Set exercise. Extract, unchanged, each line of the listing below from its first line through the line that contains "return Matrix.LocRotScale((x, y, z), Euler([radians(a)", inclusive, and nothing else.

* Start Data *

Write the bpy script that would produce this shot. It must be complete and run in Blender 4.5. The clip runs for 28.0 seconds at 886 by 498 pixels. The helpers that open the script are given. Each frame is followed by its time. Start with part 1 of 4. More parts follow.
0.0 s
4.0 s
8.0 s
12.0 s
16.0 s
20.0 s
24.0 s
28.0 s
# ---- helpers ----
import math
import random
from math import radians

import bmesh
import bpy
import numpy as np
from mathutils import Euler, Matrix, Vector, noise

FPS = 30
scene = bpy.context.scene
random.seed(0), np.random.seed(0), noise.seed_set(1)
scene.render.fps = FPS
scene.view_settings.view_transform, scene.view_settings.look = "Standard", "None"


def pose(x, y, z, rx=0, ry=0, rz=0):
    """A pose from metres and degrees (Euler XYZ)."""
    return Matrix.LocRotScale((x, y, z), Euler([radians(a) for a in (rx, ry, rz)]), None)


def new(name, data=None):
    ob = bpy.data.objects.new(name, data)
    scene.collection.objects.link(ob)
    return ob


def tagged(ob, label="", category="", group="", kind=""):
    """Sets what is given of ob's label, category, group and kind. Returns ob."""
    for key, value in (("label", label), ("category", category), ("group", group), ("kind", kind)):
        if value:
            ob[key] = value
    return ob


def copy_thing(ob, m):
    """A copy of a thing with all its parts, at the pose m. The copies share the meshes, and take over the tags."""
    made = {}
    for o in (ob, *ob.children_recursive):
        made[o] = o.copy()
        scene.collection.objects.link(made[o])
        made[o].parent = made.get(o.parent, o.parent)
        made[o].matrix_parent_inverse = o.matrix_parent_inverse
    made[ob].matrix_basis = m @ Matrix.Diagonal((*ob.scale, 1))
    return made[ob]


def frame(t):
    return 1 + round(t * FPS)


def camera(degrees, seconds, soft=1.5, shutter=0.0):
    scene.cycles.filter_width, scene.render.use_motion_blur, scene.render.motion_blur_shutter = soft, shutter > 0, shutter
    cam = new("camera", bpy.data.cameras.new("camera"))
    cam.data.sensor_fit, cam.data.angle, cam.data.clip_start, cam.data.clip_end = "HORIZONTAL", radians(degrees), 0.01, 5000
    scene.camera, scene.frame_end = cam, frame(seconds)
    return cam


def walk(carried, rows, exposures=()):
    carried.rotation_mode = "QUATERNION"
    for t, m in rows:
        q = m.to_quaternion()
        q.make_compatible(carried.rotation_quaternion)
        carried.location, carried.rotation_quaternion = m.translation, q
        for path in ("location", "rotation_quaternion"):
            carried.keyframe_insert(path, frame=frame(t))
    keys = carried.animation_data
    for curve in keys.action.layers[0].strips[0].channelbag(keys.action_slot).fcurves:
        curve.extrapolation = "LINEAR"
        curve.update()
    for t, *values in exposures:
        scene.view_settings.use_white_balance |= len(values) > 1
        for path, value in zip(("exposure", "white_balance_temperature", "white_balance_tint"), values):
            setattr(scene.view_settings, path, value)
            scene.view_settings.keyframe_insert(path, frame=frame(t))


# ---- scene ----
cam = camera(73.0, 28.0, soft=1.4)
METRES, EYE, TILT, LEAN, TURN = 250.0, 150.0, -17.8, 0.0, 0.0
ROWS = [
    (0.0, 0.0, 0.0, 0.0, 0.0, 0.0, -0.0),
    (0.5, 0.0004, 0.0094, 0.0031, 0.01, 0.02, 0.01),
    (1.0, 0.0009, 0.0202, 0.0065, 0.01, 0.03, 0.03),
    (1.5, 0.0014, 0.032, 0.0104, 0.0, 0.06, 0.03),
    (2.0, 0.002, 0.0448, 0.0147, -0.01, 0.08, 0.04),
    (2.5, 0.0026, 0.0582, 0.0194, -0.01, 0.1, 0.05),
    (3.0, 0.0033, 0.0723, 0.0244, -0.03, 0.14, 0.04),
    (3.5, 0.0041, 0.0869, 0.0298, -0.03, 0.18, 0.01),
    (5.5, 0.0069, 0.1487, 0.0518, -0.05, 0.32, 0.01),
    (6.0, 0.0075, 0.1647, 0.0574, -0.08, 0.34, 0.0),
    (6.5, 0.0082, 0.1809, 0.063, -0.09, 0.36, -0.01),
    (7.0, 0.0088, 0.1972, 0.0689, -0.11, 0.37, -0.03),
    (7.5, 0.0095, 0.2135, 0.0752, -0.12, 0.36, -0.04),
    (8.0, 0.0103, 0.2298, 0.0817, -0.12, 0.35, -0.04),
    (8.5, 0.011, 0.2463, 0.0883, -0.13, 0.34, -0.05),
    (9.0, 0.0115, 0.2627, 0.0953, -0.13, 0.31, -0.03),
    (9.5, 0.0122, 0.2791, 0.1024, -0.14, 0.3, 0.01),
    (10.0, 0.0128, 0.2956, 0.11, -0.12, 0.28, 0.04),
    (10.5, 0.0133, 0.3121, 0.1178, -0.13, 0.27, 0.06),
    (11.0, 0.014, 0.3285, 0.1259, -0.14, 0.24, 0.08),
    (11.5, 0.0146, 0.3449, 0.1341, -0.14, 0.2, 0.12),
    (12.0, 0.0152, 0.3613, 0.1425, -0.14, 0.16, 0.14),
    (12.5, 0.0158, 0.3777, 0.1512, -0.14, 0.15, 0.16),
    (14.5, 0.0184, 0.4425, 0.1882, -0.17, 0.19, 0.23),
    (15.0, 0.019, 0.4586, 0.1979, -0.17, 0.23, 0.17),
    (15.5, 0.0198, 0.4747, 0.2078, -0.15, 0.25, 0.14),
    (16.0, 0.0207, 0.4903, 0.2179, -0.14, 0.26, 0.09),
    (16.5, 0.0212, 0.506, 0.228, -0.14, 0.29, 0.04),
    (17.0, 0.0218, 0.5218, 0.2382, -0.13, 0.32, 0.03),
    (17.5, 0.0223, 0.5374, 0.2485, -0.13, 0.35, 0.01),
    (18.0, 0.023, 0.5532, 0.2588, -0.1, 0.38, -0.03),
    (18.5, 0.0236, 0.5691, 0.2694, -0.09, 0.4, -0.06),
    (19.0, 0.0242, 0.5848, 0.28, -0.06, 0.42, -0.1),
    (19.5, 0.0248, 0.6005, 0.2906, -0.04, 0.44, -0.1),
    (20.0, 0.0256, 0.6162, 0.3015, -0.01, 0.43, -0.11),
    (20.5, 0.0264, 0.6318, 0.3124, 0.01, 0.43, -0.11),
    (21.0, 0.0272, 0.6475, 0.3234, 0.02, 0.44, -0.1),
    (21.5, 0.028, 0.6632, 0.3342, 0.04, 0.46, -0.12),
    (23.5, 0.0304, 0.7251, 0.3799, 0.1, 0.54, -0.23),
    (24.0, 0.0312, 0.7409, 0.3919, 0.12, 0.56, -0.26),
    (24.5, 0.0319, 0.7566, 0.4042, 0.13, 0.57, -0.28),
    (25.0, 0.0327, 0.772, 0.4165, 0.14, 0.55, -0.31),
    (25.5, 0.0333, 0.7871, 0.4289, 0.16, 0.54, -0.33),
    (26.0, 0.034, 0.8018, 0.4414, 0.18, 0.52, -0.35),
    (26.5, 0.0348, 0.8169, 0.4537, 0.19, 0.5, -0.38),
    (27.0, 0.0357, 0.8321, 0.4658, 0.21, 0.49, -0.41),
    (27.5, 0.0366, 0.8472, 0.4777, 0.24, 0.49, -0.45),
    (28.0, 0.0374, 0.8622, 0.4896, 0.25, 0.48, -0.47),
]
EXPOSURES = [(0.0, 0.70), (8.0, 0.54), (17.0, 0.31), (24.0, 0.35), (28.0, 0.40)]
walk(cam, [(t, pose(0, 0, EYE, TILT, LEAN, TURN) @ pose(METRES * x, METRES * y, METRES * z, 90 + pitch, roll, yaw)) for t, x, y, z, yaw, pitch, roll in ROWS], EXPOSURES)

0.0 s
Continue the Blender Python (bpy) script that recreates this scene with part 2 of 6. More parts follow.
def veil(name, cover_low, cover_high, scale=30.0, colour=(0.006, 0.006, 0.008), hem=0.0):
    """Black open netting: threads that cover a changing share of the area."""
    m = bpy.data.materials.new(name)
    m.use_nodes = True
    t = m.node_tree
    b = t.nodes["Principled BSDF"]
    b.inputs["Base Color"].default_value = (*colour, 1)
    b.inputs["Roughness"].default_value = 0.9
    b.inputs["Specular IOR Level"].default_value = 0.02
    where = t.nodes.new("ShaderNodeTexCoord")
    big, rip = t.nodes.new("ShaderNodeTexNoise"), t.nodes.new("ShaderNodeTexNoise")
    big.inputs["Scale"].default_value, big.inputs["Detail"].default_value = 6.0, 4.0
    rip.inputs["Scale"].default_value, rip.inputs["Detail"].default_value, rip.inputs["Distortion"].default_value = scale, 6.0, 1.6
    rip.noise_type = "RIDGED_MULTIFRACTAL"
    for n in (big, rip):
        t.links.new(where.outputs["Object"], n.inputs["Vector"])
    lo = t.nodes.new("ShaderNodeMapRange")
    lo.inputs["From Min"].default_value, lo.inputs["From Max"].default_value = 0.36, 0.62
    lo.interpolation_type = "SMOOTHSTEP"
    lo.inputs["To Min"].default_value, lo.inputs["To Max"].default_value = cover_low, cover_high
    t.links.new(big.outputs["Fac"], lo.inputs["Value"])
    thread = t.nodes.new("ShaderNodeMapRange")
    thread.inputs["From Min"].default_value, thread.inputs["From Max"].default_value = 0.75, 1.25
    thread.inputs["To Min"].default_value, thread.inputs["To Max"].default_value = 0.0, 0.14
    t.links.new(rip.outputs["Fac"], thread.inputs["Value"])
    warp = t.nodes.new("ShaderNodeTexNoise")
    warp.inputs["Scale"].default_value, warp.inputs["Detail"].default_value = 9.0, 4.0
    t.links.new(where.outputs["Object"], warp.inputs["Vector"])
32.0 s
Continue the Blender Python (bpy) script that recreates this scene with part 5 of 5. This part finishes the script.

* End Data *

Task solution.
Write the bpy script that would produce this shot. It must be complete and run in Blender 4.5. The clip runs for 28.0 seconds at 886 by 498 pixels. The helpers that open the script are given. Each frame is followed by its time. Start with part 1 of 4. More parts follow.
0.0 s
4.0 s
8.0 s
12.0 s
16.0 s
20.0 s
24.0 s
28.0 s
# ---- helpers ----
import math
import random
from math import radians

import bmesh
import bpy
import numpy as np
from mathutils import Euler, Matrix, Vector, noise

FPS = 30
scene = bpy.context.scene
random.seed(0), np.random.seed(0), noise.seed_set(1)
scene.render.fps = FPS
scene.view_settings.view_transform, scene.view_settings.look = "Standard", "None"


def pose(x, y, z, rx=0, ry=0, rz=0):
    """A pose from metres and degrees (Euler XYZ)."""
    return Matrix.LocRotScale((x, y, z), Euler([radians(a) for a in (rx, ry, rz)]), None)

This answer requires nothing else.